[Task]
Locate every line in the records below that contains the word "import", and copy each one.

(Scene script records)
[START]

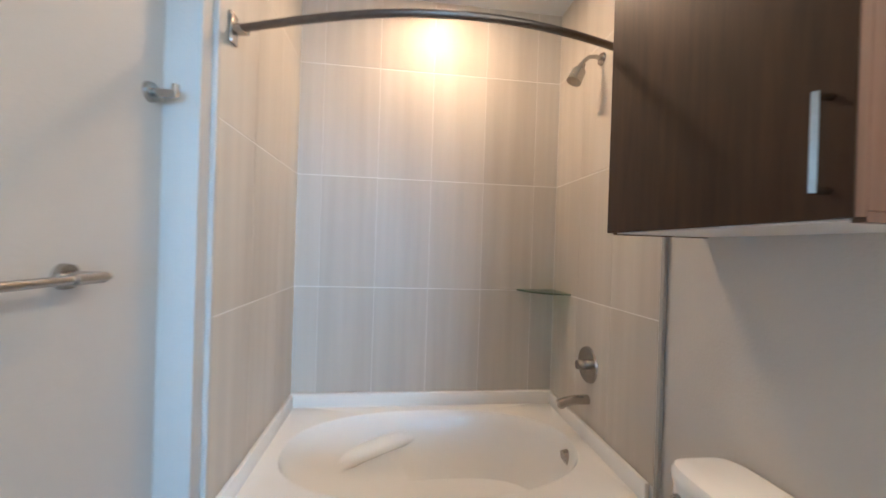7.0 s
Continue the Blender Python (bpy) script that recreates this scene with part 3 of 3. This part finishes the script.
# ---- ceiling fan ----
fan = thing("ceiling_fan", "three-blade bronze ceiling fan with lit bowl light", "ceiling fan")
FCX, FCY, FUP = 1.95, 0.125, 0.032
ring = lambda z, r: oval(FCX, FCY, z + (FUP if z < 2.5 else 0), r, r, 44)
part("canopy", loft(B(), [ring(ZR, 0.068), ring(ZR - 0.02, 0.066), ring(ZR - 0.055, 0.04), ring(ZR - 0.06, 0.02)]), BRONZE, fan, smooth=True)
part("downrod", rod(B(), (FCX, FCY, 2.46), (FCX, FCY, ZR - 0.05), 0.013), BRONZE, fan, smooth=True)
part("motor", loft(B(), [ring(2.460, 0.03), ring(2.440, 0.06), ring(2.395, 0.115), ring(2.380, 0.136), ring(2.355, 0.140), ring(2.352, 0.134), ring(2.346, 0.134), ring(2.343, 0.140), ring(2.295, 0.140), ring(2.285, 0.134)]), NICKEL, fan, smooth=True)
s = part("bowl", loft(B(), [ring(2.288, 0.132), ring(2.270, 0.126), ring(2.245, 0.108), ring(2.232, 0.06), ring(2.228, 0.02)]), FANG, fan, "frosted glass light bowl", True)
s.visible_shadow = False
for ang in (14, 132, 250):
    b = B()
    secs = []
    for r, hw in ((0.13, 0.055), (0.20, 0.062), (0.60, 0.072), (0.63, 0.066)):
        secs.append([(r + (0.03 if sy < 0 and r > 0.6 else 0), sy * hw, -sy * hw * 0.22 + dz) for sy, dz in ((-1, -0.003), (1, -0.003), (1, 0.003), (-1, 0.003))])
    loft(b, secs)
    o = part("blade", b, BLADE, fan, "dark wood blade")
    o.matrix_basis = pose(FCX, FCY, 2.365 + FUP, 0, 0, ang)
for (x, y), z in (((1.925, 0.195), 2.011), ((1.945, -0.08), 1.996)):
    part("pull_chain", rod(B(), (x, y, z + 0.03), (x, y, 2.30 + FUP), 0.0022, seg=6), NICKEL, fan)
    part("pull_knob", rod(B(), (x, y, z), (x, y, z + 0.038), 0.0055, 0.004, 10), NICKEL, fan, smooth=True)

ve = thing("ceiling_vent", "white louvred air register in the ceiling", "air vent")
b = B()
VX0, VX1, VY0, VY1 = 1.765, 2.15, -1.21, -1.01
for x0, x1, y0, y1 in ((VX0, VX0 + 0.03, VY0, VY1), (VX1 - 0.03, VX1, VY0, VY1), (VX0 + 0.03, VX1 - 0.03, VY0, VY0 + 0.03), (VX0 + 0.03, VX1 - 0.03, VY1 - 0.03, VY1)):
    box(b, x0, x1, y0, y1, ZR - 0.012, ZR - 0.0005, 0.003, 1)
part("frame", b, PLASTIC, ve)
part("backing", bx(VX0 + 0.03, VX1 - 0.03, VY0 + 0.03, VY1 - 0.03, ZR - 0.002, ZR - 0.0005), VENTD, ve)
for k in range(5):
    o = part("slat", bx(-0.02, 0.02, VY0 + 0.03, VY1 - 0.03, -0.001, 0.001), PLASTIC, ve)
    o.matrix_basis = pose(VX0 + 0.06 + k * 0.055, 0, ZR - 0.012, 0, -30, 0)

sp = thing("fire_sprinkler", "small white sidewall fire sprinkler high on the wall", "sprinkler")
part("escutcheon", rod(B(), (1.73, YS, 2.40), (1.73, YS + 0.01, 2.40), 0.032, 0.028, 24), PLASTIC, sp, smooth=True)
b = rod(B(), (1.73, YS + 0.01, 2.40), (1.73, YS + 0.045, 2.40), 0.009, 0.007, 12)
box(b, 1.715, 1.745, YS + 0.045, YS + 0.05, 2.392, 2.414, 0.001, 1)
part("head", b, NICKEL, sp, "nickel sprinkler head", True)

# ---- tiles ----
def tile_mesh(name, sx, sy, sz, bev):
    bm = bx(-sx / 2, sx / 2, -sy / 2, sy / 2, -sz / 2, sz / 2, bev, 1)
    me = bpy.data.meshes.new(name)
    bm.to_mesh(me)
    bm.free()
    return me


def tiles(parent, mat, spans_a, spans_b, gap_a, gap, place, size):
    """One object a tile; place and size turn two spans into a spot and three lengths; alike tiles share a mesh."""
    cache = {}
    for a0, a1 in spans_a:
        for b0, b1 in spans_b:
            dims = tuple(round(v, 4) for v in size(a1 - a0 - gap_a, b1 - b0 - gap))
            if dims not in cache:
                me = tile_mesh("tile", *dims, 0.001)
                me.materials.append(mat)
                cache[dims] = me
            o = new("tile", cache[dims])
            o.parent = parent
            o.location = place((a0 + a1) / 2, (b0 + b1) / 2)


def spans(marks):
    return list(zip(marks, marks[1:]))


rows_z = spans([0.455, 1.057, 1.679, 2.299, 2.708])
backing = structure("tile_wall_back", bx(-3.09, -3.0742, -1.53, 0, 0.4, ZB), GROUTW, "pale beige tiled shower wall behind the tub", "tiled wall")
tiles(backing, TILEW, spans([-1.517, -1.387, -1.08, -0.775, -0.466, -0.159, -0.017]), rows_z, 0.0022, 0.0045, lambda a, z: (-3.077, a, z), lambda a, z: (0.008, a, z))
cols_x = spans([-3.073, -2.768, -2.463, -2.158])
backing = structure("tile_wall_south", bx(-3.0765, -2.158, -1.53, -1.5182, 0.4, ZB), GROUTW, "pale beige tiled shower end wall", "tiled wall")
tiles(backing, TILEW, cols_x, rows_z, 0.0022, 0.0045, lambda a, z: (a, -1.521, z), lambda a, z: (a, 0.008, z))
backing = structure("tile_wall_north", bx(-3.0765, -2.158, -0.0158, -0.0005, 0.4, ZB), GROUTW, "pale beige tiled shower wall with the fixtures", "tiled wall")
tiles(backing, TILEW, cols_x, rows_z, 0.0022, 0.0045, lambda a, z: (a, -0.013, z), lambda a, z: (a, 0.008, z))
# This edge faces away from the light; its shade is in the grey.
w = B()
box(w, -2.157, -2.139, -0.0185, -0.0005, 0.0, ZB - 0.001, 0.003, 1)
structure("trim_1", w, EDGE, "slim edge trim beside the shower tiles, its shade put in as grey", "trim")
w = B()
box(w, -2.157, -2.14, -1.53, -1.515, 0.40, ZB - 0.001, 0.002, 1)
structure("trim", w, WALL, "slim edge trim of the shower tiles", "trim")
tiles(bath_floor, TILEF, spans([-2.13, -1.765, -1.155, -0.545, 0.07]), spans([-1.628, -1.344, -1.031, -0.718, -0.405, -0.092, -0.002]), 0.006, 0.006,
      lambda a, y: (a, y, -0.003), lambda a, y: (a, y, 0.008))
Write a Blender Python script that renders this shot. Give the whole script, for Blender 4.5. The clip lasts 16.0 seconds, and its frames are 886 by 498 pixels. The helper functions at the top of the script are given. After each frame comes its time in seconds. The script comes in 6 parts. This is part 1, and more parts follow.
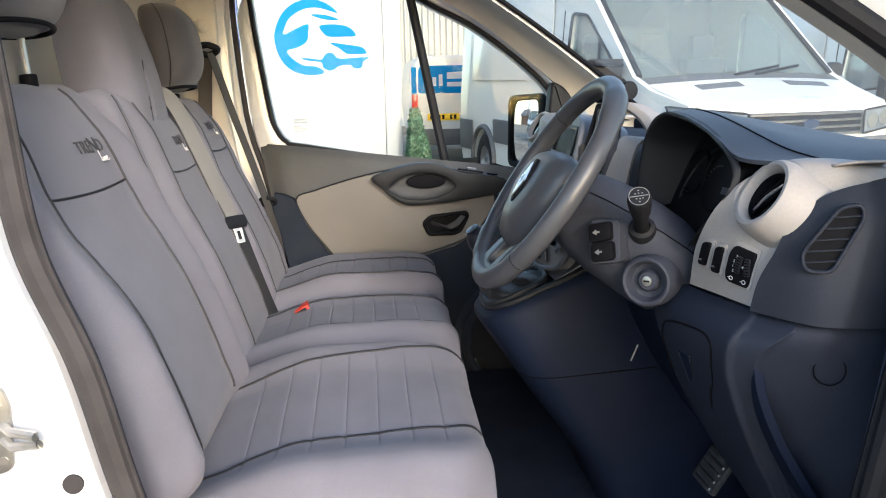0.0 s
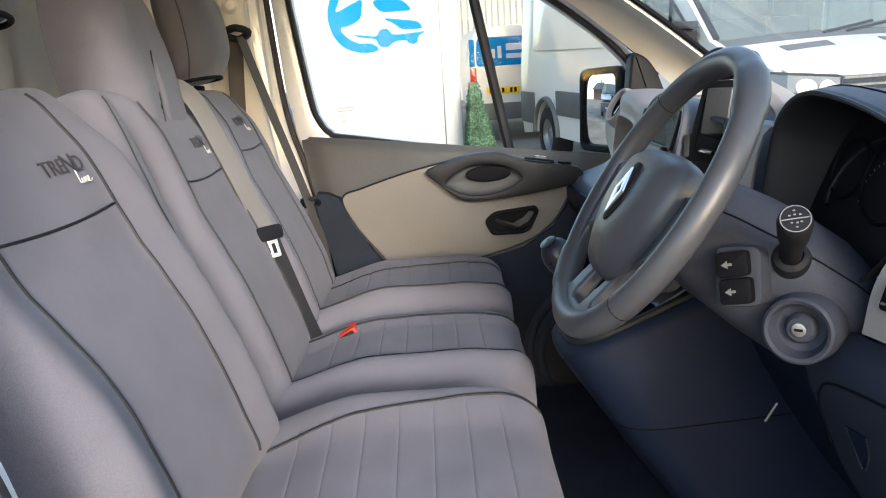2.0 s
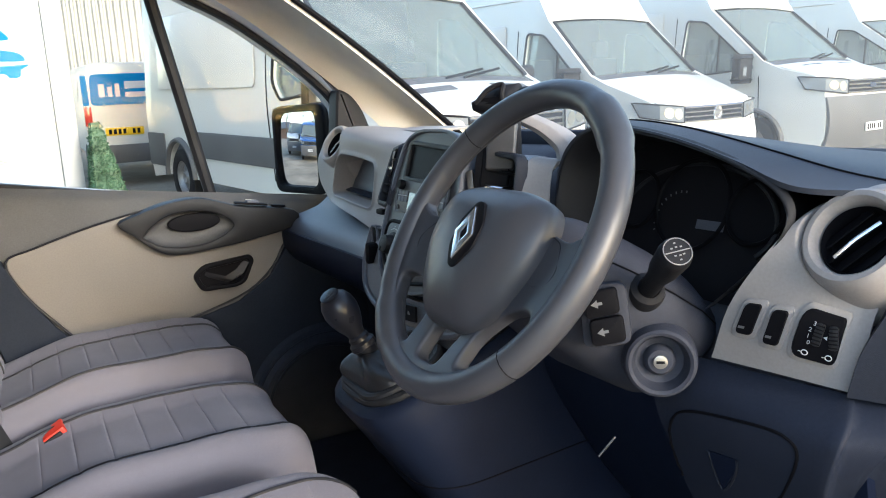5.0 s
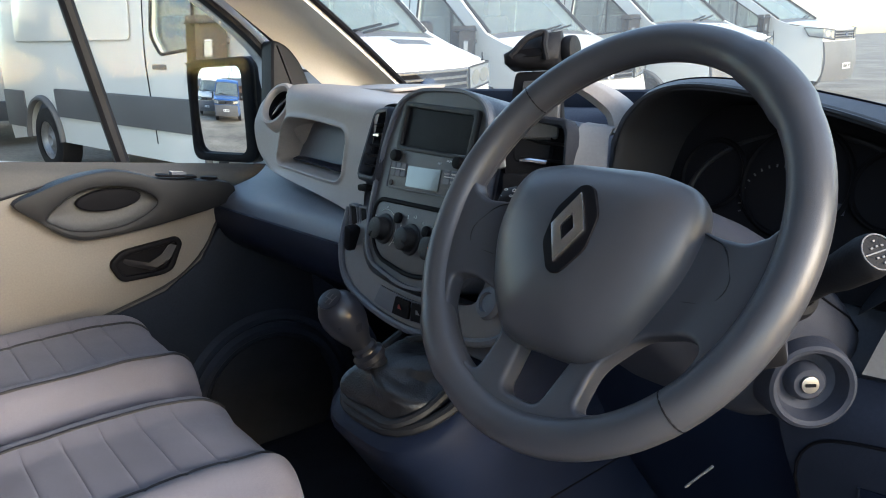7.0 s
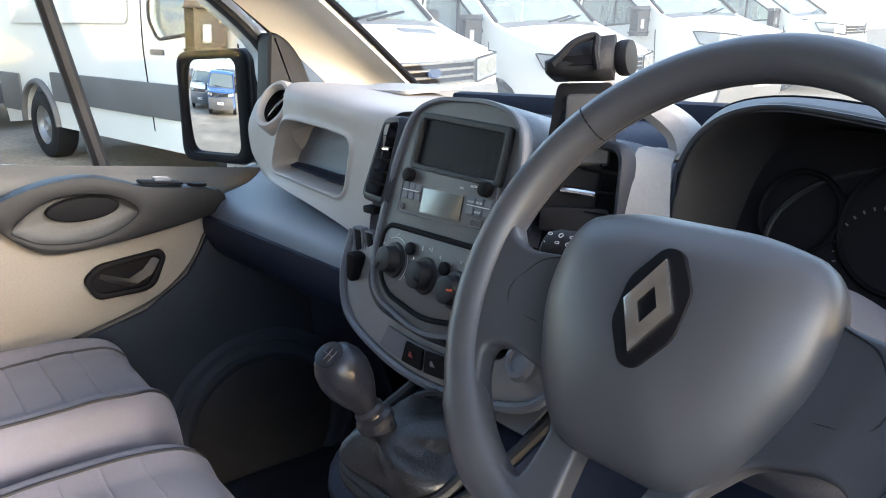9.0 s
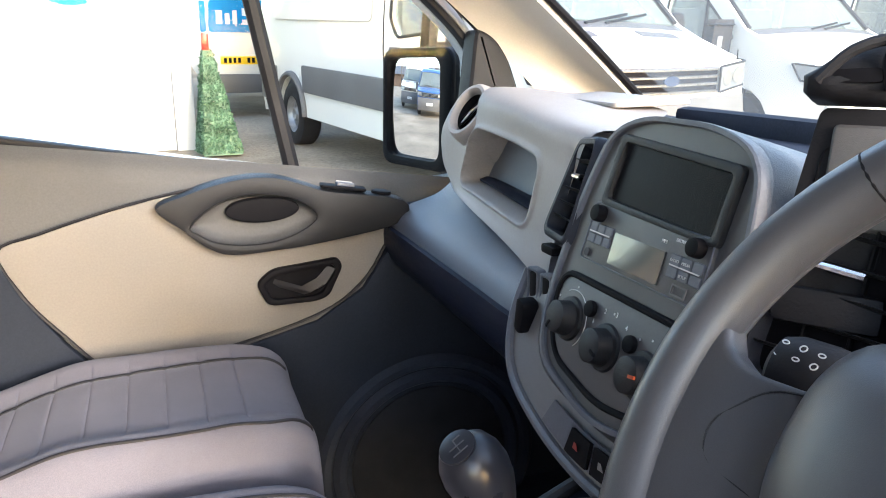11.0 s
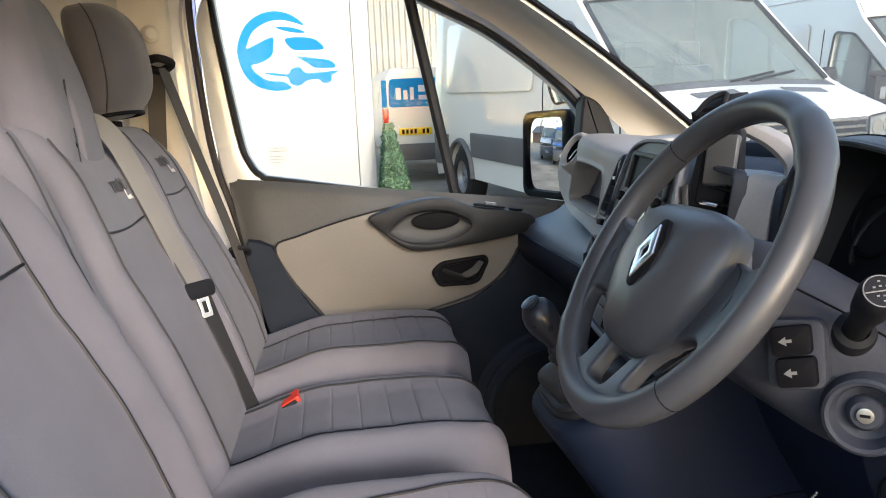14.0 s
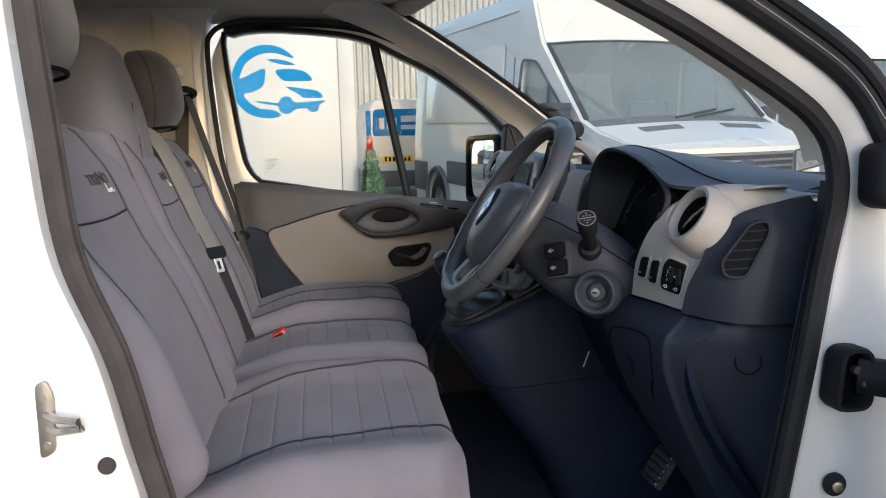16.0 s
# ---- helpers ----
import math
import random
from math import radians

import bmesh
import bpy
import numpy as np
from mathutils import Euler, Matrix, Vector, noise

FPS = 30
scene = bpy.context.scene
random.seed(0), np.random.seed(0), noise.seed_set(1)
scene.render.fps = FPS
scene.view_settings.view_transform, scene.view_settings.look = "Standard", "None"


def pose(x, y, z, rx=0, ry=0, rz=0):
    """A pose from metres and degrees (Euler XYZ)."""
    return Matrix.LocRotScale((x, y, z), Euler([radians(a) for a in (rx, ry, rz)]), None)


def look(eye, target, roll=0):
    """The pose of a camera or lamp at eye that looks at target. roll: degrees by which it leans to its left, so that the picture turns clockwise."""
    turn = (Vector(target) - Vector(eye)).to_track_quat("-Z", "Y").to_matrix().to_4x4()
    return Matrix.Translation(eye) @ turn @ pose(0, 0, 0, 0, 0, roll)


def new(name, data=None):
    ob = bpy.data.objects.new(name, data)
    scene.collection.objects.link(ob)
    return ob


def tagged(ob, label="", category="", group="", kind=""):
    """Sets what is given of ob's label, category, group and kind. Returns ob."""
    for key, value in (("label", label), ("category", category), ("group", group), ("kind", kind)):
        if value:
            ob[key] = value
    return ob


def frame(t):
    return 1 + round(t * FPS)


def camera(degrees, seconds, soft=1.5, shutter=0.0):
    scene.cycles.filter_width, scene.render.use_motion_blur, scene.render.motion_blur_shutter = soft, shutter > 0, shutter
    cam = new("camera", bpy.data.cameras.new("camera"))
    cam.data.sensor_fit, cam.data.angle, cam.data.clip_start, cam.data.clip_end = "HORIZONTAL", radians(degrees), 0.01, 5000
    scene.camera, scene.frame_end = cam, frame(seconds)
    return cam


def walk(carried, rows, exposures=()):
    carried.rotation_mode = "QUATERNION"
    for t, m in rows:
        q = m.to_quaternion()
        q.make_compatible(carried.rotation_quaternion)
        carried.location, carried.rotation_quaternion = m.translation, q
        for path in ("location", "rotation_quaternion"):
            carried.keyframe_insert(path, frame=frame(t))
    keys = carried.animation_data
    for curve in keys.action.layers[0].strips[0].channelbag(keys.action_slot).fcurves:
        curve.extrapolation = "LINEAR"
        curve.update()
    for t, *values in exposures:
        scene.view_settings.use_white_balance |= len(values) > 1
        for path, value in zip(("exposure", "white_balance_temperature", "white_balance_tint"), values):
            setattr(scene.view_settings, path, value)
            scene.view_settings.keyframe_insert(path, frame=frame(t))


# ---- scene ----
cam = camera(59.4, 16.0, 1.0)
METRES, EYE, TILT, LEAN, TURN = 2.72, 1.4, -10.0, 1.4, -5.5
ROWS = [
    (0.0, 0.0, 0.0, 0.0, 0.0, 0.0, -0.0),
    (0.5, -0.006, 0.0283, 0.0018, 0.65, -1.44, 0.42),
    (1.0, -0.0217, 0.06, 0.0098, 0.73, -1.98, 0.98),
    (1.5, -0.0156, 0.0898, 0.019, 1.78, -2.26, 1.24),
    (2.0, -0.0036, 0.1103, 0.0291, 4.59, -1.89, 1.53),
    (2.5, 0.0017, 0.1226, 0.0355, 5.95, -0.12, 1.35),
    (3.0, -0.0101, 0.1343, 0.0389, 5.16, 1.24, 1.1),
    (3.5, -0.0382, 0.1484, 0.0396, -1.93, 1.48, 2.29),
    (4.0, -0.0592, 0.1564, 0.0389, -11.08, 1.0, 3.99),
    (4.5, -0.0713, 0.1611, 0.0378, -17.72, 0.36, 5.21),
    (7.0, -0.1071, 0.2823, 0.0592, -31.38, -4.66, 6.76),
    (7.5, -0.1079, 0.2911, 0.0609, -32.2, -5.17, 6.91),
    (8.0, -0.1058, 0.2992, 0.0649, -32.87, -5.77, 6.75),
    (10.5, -0.0379, 0.3946, 0.089, -20.76, -4.34, 2.28),
    (11.0, -0.0337, 0.3971, 0.087, -14.75, -4.29, 1.27),
    (11.5, -0.0299, 0.3971, 0.085, -9.4, -4.47, 0.34),
    (12.0, -0.0254, 0.3826, 0.0802, -1.41, -4.5, -1.12),
    (12.5, -0.0195, 0.3566, 0.0714, 1.68, -4.53, -1.66),
    (13.0, -0.0387, 0.3056, 0.0612, 0.2, -3.12, -1.26),
    (13.5, -0.0521, 0.2453, 0.0535, -2.06, -1.18, -0.26),
    (14.0, -0.0432, 0.1679, 0.0408, -2.33, 0.82, 1.65),
    (14.5, -0.0498, 0.0965, 0.0255, -2.9, 2.52, 3.47),
    (15.0, -0.0689, 0.0158, -0.001, -5.04, 2.55, 4.26),
    (15.5, -0.0531, -0.0296, -0.0092, -5.47, 2.74, 2.67),
    (16.0, -0.0139, -0.0601, -0.0154, -3.43, 3.07, 0.75),
]
walk(cam, [(t, pose(0, 0, EYE, TILT, LEAN, TURN) @ pose(METRES * x, METRES * y, METRES * z, 90 + pitch, roll, yaw)) for t, x, y, z, yaw, pitch, roll in ROWS],
     exposures=[(0.0, 2.03, 6200, 10), (2.5, 2.13, 6200, 10), (4.5, 2.23, 6200, 10), (7.0, 2.28, 6200, 10), (8.0, 2.63, 6300, 11), (10.5, 3.22, 6550, 13), (11.0, 3.12, 6600, 13), (11.5, 2.97, 6600, 13), (12.5, 2.78, 6600, 13), (13.5, 2.32, 6550, 12), (14.5, 1.78, 6400, 12), (16.0, 1.33, 6200, 12)])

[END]

[Result of the exercise]
import math
import random
from math import radians
import bmesh
import bpy
import numpy as np
from mathutils import Euler, Matrix, Vector, noise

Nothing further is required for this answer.